- DATASET SECTION:
+++++

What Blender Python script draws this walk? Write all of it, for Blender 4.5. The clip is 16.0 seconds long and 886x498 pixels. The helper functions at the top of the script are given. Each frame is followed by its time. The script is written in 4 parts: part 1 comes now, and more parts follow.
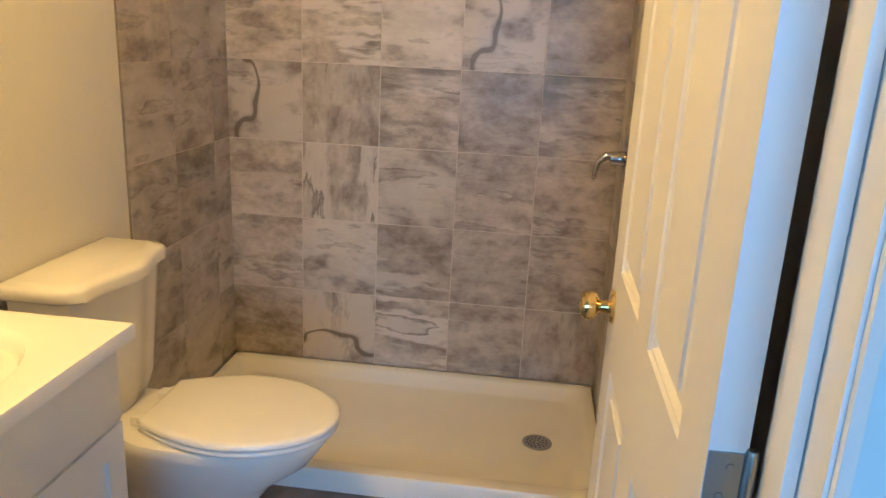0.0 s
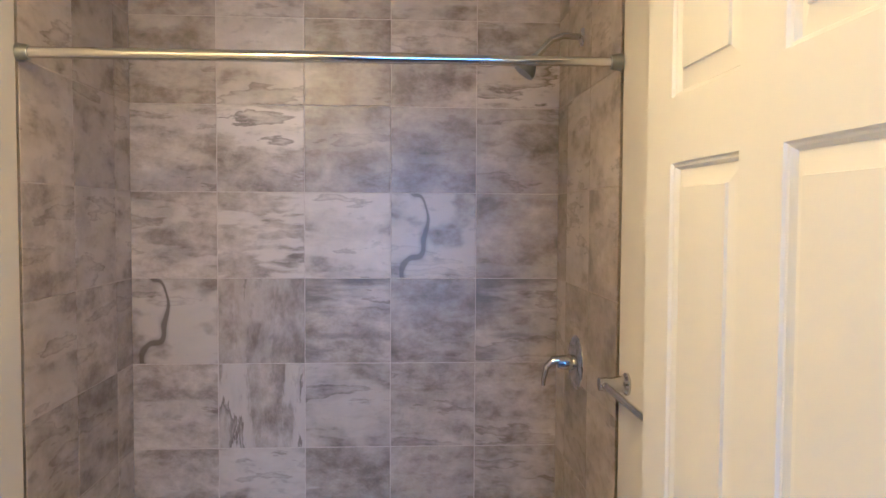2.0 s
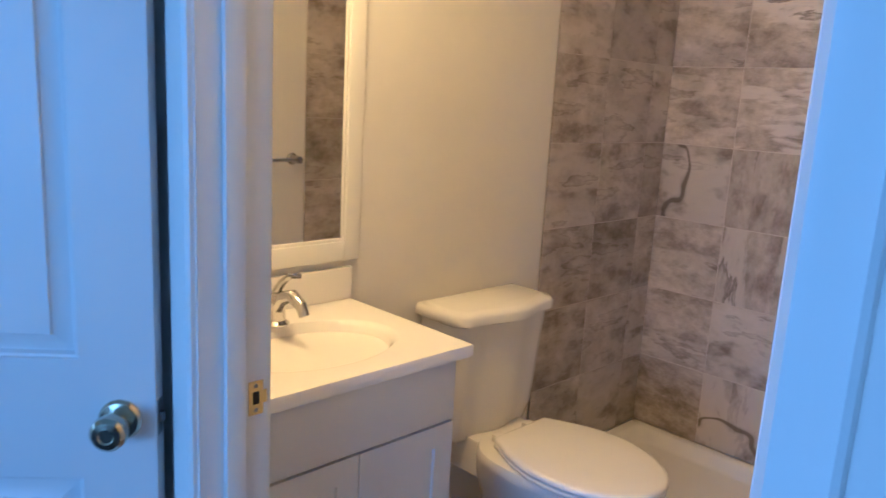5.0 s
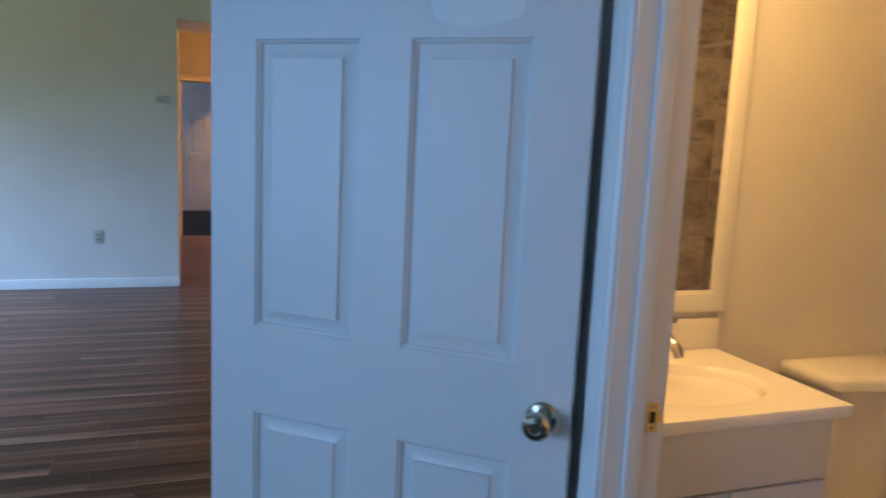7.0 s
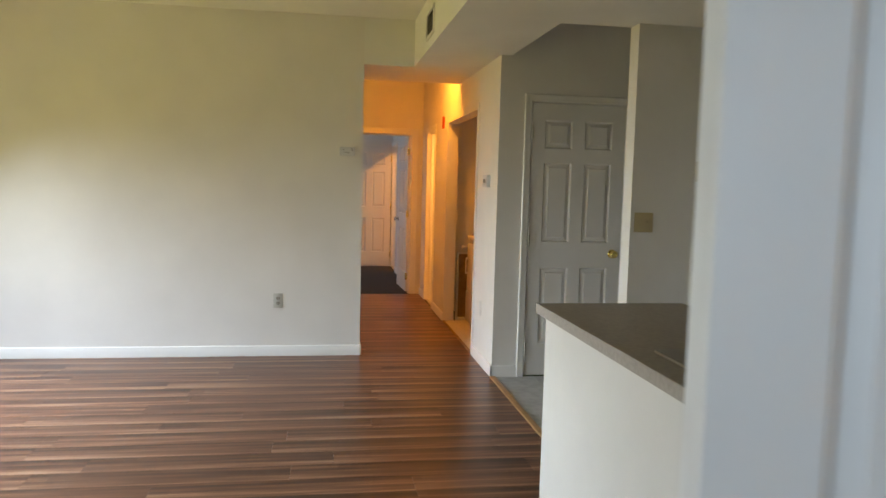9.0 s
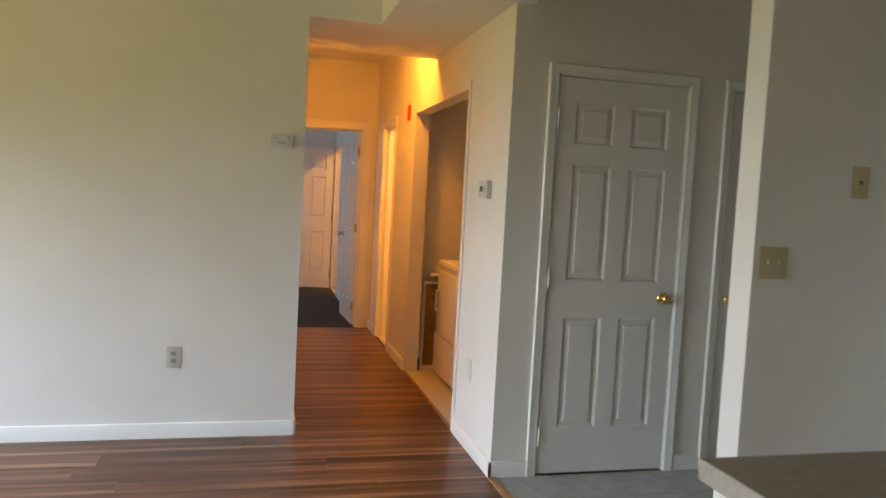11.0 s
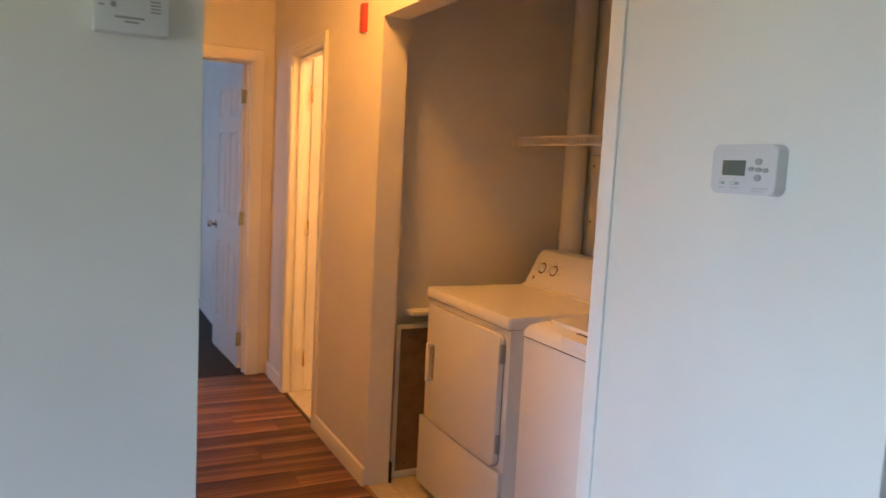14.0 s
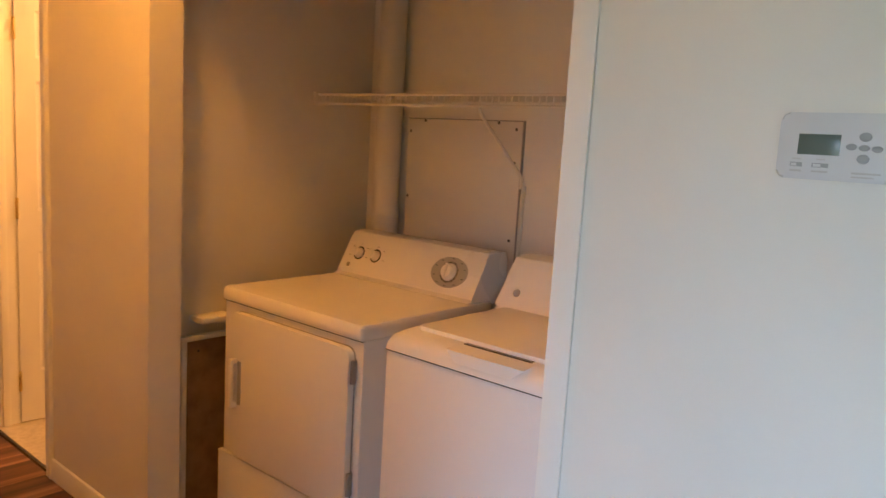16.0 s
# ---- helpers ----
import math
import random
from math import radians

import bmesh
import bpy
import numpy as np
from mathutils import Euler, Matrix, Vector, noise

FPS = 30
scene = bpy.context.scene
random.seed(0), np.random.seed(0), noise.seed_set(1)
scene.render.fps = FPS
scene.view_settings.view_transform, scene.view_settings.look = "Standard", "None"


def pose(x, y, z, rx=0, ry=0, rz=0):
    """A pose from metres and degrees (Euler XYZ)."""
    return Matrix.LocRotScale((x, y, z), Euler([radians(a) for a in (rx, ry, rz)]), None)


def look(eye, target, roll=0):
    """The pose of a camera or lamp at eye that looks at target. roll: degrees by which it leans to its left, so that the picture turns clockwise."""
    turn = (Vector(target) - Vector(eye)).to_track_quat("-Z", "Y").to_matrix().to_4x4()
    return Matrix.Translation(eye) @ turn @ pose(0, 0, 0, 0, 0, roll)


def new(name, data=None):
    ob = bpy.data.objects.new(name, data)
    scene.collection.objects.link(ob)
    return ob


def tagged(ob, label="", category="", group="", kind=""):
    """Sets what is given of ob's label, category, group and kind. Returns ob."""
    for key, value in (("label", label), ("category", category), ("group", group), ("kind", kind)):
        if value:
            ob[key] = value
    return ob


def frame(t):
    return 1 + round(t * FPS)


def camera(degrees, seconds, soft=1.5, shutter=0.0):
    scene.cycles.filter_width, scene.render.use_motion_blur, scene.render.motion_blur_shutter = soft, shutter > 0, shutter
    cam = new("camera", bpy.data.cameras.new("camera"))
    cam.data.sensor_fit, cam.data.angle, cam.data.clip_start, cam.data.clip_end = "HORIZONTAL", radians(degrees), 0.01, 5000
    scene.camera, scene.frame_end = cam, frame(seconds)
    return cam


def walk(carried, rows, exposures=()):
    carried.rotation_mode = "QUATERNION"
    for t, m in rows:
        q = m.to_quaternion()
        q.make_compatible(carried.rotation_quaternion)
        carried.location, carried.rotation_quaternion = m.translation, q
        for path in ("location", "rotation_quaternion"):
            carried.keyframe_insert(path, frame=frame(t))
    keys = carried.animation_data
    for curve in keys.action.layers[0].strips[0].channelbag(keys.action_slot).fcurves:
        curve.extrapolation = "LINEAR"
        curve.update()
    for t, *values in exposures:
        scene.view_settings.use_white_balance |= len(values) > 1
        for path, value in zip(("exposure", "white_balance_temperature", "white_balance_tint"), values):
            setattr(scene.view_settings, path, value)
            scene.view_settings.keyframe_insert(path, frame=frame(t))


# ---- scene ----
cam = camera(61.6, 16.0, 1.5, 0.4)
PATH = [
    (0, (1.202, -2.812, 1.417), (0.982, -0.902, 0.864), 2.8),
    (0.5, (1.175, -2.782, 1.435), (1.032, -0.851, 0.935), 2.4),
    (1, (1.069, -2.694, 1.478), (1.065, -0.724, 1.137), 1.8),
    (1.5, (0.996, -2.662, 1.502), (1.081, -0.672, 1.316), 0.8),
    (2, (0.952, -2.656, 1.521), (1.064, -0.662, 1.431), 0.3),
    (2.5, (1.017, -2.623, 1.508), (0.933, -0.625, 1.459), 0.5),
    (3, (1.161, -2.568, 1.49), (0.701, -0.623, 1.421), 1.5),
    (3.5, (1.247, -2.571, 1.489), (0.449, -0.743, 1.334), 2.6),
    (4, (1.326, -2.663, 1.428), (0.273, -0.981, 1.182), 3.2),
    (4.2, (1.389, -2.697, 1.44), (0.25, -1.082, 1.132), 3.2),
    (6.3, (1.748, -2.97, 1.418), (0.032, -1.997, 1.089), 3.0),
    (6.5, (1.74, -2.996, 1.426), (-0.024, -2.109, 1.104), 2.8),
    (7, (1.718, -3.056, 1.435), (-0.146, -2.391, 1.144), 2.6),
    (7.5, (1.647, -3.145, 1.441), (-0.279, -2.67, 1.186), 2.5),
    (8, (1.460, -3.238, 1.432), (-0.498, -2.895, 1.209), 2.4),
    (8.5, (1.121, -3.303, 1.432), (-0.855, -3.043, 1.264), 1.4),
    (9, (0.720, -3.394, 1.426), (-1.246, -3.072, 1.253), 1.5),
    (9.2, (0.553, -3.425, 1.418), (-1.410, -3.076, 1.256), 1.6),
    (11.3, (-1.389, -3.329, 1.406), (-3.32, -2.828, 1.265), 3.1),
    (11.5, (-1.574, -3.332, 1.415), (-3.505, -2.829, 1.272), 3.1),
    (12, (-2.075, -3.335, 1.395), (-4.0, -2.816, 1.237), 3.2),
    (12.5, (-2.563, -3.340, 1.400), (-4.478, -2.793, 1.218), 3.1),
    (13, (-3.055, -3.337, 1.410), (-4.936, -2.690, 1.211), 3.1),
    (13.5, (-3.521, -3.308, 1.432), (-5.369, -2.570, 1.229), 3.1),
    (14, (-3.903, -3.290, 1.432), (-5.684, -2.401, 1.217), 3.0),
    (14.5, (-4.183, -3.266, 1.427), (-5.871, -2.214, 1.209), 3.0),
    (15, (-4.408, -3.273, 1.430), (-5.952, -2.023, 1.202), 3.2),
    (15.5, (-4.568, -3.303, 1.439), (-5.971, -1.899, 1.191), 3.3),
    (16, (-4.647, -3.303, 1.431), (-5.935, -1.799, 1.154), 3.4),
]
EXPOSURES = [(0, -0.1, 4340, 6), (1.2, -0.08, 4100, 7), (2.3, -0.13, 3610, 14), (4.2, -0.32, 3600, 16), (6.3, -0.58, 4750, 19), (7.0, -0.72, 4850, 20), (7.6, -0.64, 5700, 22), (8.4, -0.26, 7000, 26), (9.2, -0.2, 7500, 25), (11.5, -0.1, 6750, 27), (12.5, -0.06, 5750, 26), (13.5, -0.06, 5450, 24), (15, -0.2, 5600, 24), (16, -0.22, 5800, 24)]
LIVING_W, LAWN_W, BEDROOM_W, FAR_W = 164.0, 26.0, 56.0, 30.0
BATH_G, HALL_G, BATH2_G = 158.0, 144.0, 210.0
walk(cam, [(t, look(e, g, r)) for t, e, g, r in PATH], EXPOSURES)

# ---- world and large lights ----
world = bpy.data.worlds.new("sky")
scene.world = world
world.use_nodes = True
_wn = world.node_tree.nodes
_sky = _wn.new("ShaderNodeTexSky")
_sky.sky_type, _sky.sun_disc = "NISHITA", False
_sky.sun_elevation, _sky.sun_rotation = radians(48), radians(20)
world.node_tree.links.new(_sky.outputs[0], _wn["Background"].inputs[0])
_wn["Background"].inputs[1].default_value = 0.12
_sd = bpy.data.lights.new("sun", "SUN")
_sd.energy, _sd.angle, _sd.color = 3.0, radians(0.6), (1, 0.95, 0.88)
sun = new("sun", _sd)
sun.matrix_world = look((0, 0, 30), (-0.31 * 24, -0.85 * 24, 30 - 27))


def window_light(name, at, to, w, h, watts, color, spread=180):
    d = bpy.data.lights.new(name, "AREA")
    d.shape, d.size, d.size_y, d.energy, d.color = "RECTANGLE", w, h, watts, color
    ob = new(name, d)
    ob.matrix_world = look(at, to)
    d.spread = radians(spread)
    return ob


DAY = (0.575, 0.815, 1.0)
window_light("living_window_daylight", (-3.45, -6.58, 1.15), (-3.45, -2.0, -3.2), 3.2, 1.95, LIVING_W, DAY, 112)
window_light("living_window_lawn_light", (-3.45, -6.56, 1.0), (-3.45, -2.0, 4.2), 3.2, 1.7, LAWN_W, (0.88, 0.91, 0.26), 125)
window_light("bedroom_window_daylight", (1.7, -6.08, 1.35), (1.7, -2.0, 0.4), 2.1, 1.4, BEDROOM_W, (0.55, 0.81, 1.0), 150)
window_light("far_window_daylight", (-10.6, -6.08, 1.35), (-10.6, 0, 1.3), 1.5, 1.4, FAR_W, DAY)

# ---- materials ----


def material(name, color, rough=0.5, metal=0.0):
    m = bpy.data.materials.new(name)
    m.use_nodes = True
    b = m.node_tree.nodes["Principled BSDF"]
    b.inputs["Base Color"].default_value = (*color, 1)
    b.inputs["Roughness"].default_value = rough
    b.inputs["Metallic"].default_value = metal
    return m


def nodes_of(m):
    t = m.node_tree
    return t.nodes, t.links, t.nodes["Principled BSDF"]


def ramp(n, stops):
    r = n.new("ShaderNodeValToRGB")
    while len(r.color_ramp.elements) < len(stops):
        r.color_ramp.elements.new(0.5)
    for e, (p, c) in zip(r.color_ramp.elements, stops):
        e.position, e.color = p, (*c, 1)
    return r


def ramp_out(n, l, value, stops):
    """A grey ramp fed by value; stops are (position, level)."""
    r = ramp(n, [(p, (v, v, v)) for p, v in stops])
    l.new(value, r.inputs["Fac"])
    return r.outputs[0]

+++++

Using the data above, repeat exactly the lines that begin at the line with "turn = (Vector(target)" and end at the line with "for curve in", both ends included.

- TASK RESPONSE:
    turn = (Vector(target) - Vector(eye)).to_track_quat("-Z", "Y").to_matrix().to_4x4()
    return Matrix.Translation(eye) @ turn @ pose(0, 0, 0, 0, 0, roll)


def new(name, data=None):
    ob = bpy.data.objects.new(name, data)
    scene.collection.objects.link(ob)
    return ob


def tagged(ob, label="", category="", group="", kind=""):
    """Sets what is given of ob's label, category, group and kind. Returns ob."""
    for key, value in (("label", label), ("category", category), ("group", group), ("kind", kind)):
        if value:
            ob[key] = value
    return ob


def frame(t):
    return 1 + round(t * FPS)


def camera(degrees, seconds, soft=1.5, shutter=0.0):
    scene.cycles.filter_width, scene.render.use_motion_blur, scene.render.motion_blur_shutter = soft, shutter > 0, shutter
    cam = new("camera", bpy.data.cameras.new("camera"))
    cam.data.sensor_fit, cam.data.angle, cam.data.clip_start, cam.data.clip_end = "HORIZONTAL", radians(degrees), 0.01, 5000
    scene.camera, scene.frame_end = cam, frame(seconds)
    return cam


def walk(carried, rows, exposures=()):
    carried.rotation_mode = "QUATERNION"
    for t, m in rows:
        q = m.to_quaternion()
        q.make_compatible(carried.rotation_quaternion)
        carried.location, carried.rotation_quaternion = m.translation, q
        for path in ("location", "rotation_quaternion"):
            carried.keyframe_insert(path, frame=frame(t))
    keys = carried.animation_data
    for curve in keys.action.layers[0].strips[0].channelbag(keys.action_slot).fcurves:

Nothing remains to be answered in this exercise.